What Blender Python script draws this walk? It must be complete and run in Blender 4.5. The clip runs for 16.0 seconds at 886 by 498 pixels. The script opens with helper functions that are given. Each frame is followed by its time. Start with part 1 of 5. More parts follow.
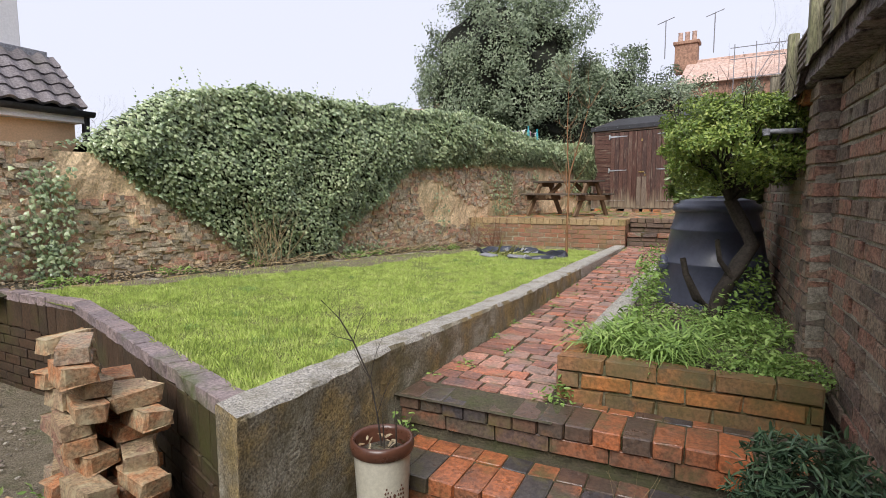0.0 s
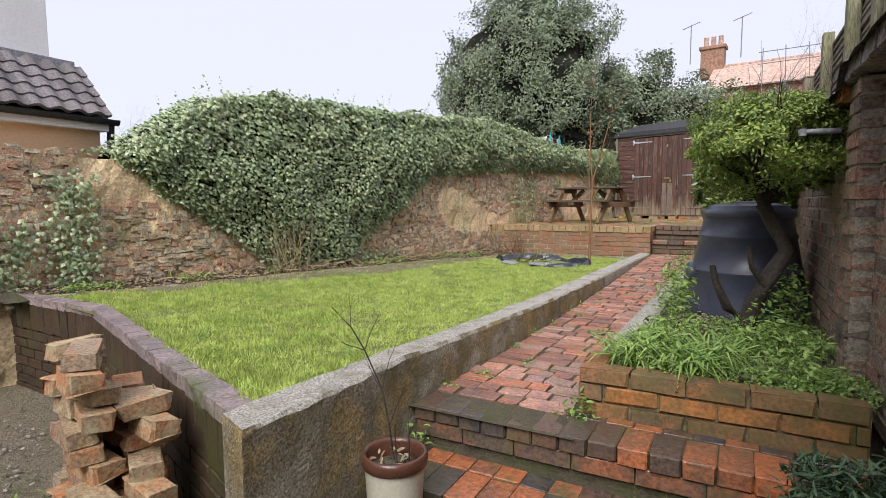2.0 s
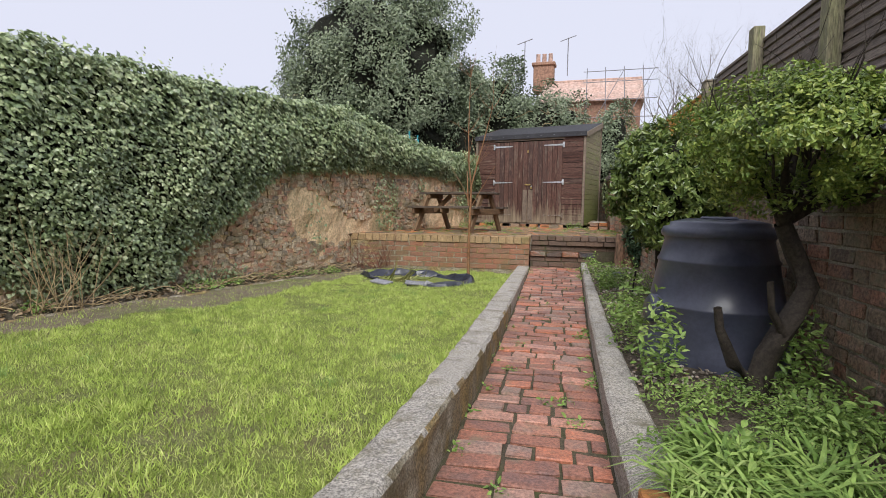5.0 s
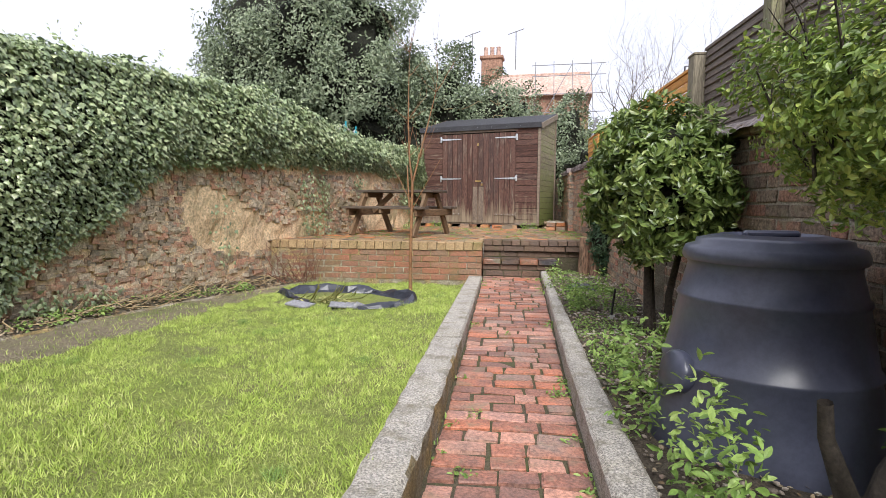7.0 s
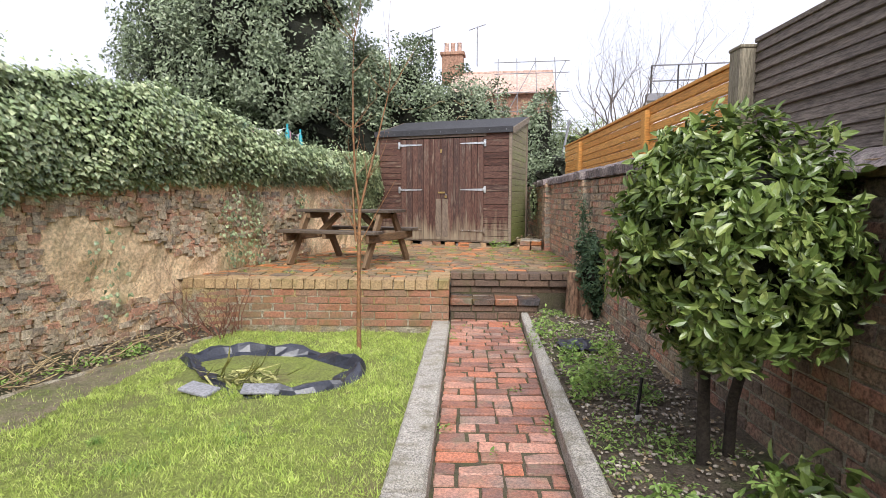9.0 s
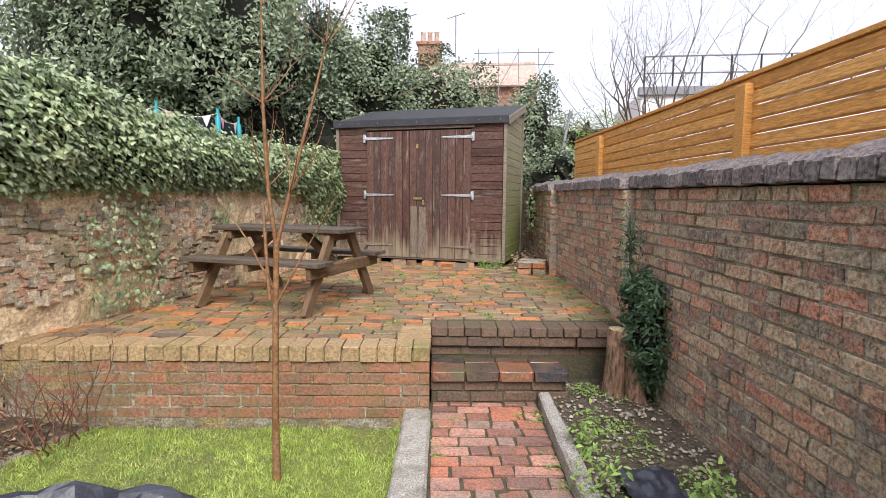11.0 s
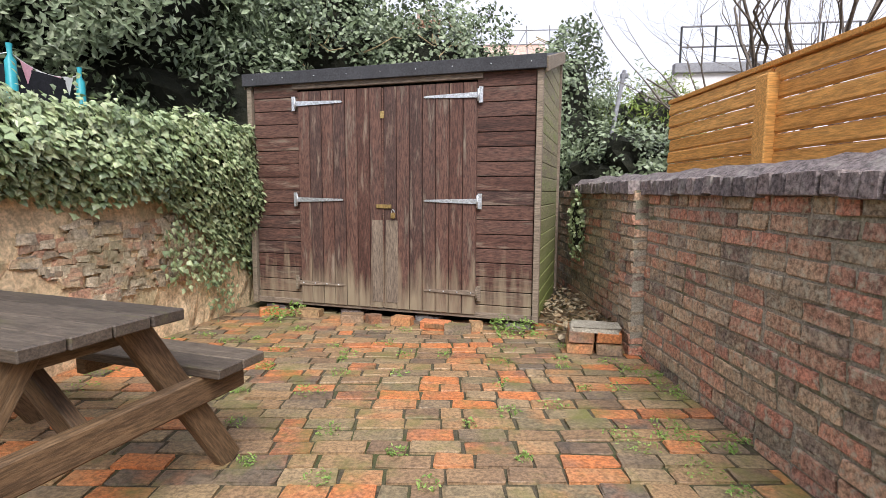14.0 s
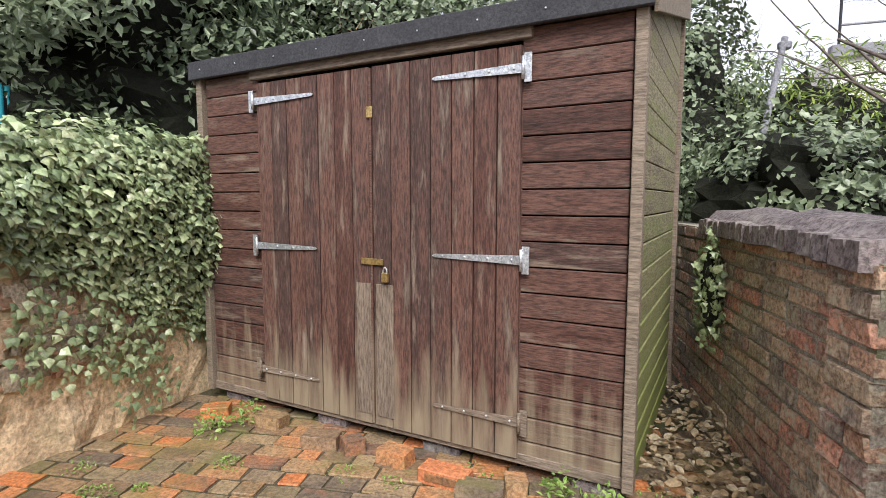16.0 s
=======
■ Short problem ■
Return the listing above in full and without alteration, excluding its pictures.

■ Result of this exercise ■
What Blender Python script draws this walk? It must be complete and run in Blender 4.5. The clip runs for 16.0 seconds at 886 by 498 pixels. The script opens with helper functions that are given. Each frame is followed by its time. Start with part 1 of 5. More parts follow.
0.0 s
2.0 s
5.0 s
7.0 s
9.0 s
11.0 s
14.0 s
16.0 s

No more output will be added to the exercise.